Fish out of water

Once upon a time, Stanley Fish was a state of the art radical professor — “a scrappy advocate of multiculturalism, affirmative-action hiring quotas, campus speech codes and openly subversive strains of post-structuralist critical theory,” to quote the view attributed to his critics by the New York Times. Fish transformed the Duke University English department into a bastion of “deconstructionism” — the view that literary texts acquire meaning only as a result of the reader’s interpretive acts and that it is “the reader who ‘makes’ literature.”

Fish also taught at Duke’s law school. There, he deconstructed free speech, arguing that the First Amendment “the first refuge of scoundrels.”

These days, Fish is no longer a state of the art rad. In fact, he’s under fire from leftist academics, to the point that Seton Hall University “disinvited” him from campus because of his views.

What’s the problem? Apparently, it centers around this claim by Fish:

Race, like any other lens—sex, class, politics, whatever—is not always the appropriate perspective from which to identify and discuss what is centrally significant in a body of work. It is up to the instructor to make the choice on pedagogical grounds—the grounds of illuminating the material.

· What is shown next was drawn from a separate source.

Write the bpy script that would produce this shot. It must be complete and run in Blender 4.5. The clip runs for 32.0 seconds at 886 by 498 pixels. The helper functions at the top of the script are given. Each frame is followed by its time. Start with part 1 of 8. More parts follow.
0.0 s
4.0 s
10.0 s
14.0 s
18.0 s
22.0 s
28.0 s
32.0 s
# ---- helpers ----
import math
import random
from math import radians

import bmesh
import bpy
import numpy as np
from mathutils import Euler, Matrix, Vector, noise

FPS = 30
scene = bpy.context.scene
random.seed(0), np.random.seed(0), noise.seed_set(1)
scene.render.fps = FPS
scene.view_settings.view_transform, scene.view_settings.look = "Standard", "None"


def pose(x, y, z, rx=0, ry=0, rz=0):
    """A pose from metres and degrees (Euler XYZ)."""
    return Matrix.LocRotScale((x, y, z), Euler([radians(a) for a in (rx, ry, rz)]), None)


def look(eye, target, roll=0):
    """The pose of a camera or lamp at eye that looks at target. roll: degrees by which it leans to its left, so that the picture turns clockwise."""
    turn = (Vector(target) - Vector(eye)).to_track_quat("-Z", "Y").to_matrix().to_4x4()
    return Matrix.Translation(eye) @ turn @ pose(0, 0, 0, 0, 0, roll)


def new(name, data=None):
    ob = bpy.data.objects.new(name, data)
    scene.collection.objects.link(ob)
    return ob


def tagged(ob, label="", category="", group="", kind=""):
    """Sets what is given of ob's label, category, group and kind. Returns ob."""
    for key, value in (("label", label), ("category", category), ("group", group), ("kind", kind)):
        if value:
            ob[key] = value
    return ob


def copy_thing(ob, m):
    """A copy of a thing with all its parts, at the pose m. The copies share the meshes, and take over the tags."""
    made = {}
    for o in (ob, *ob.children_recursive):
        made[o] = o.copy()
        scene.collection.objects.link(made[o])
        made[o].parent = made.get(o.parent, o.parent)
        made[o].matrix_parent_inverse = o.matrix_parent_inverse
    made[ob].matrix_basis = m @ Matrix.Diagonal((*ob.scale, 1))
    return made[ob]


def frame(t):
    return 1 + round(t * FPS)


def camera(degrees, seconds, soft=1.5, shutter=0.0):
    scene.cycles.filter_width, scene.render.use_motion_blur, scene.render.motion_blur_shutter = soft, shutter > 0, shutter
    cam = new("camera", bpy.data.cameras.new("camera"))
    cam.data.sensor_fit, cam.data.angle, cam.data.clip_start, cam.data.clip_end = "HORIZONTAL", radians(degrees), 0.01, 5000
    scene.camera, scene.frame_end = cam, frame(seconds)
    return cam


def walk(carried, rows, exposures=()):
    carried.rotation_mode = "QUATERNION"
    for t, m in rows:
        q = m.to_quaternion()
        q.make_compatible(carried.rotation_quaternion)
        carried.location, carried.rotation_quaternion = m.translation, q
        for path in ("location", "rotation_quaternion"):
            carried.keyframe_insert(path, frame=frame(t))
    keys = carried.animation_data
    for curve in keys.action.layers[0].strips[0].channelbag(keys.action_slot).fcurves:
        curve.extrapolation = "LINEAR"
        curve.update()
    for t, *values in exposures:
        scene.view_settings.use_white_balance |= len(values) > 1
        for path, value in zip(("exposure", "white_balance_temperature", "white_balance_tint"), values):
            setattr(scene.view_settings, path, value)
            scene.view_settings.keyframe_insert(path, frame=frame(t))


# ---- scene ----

To put certain topics front and center because society’s health requires that we address them—maybe it does, maybe it doesn’t—is to abandon the educational enterprise and turn the university into a frankly political instrument.

In other words, race isn’t everything in literature, professors should be able to focus on other topics when they teach it, and the universities shouldn’t be political instruments.

This is what Fish intended to tell his audience at Seton Hall. But Seton Hall wouldn’t permit such heresy to be expressed.

Fish wasn’t pleased about being disinvited. However, he’s staying true to his dismissive view of the First Amendment, insisting that there is no free speech issue here. Fish says “I have no right to speak at Seton Hall, and I have not been silenced because I was disinvited.”

That’s true. But members of the Seton Hall community have been deprived of the opportunity to hear Fish’s views. And if professors were to be required to put race front and center in literature courses, many would be unable to express themselves freely.

Fish casts his grievances in non-free speech terms. He uses the words “anti-educational” and “anti-intellectual.” His critics on the left, if they want to borrow from Fish’s playbook, might respond that these phrases are the first refuge of scoundrels.

As Steve likes to say, pass the popcorn.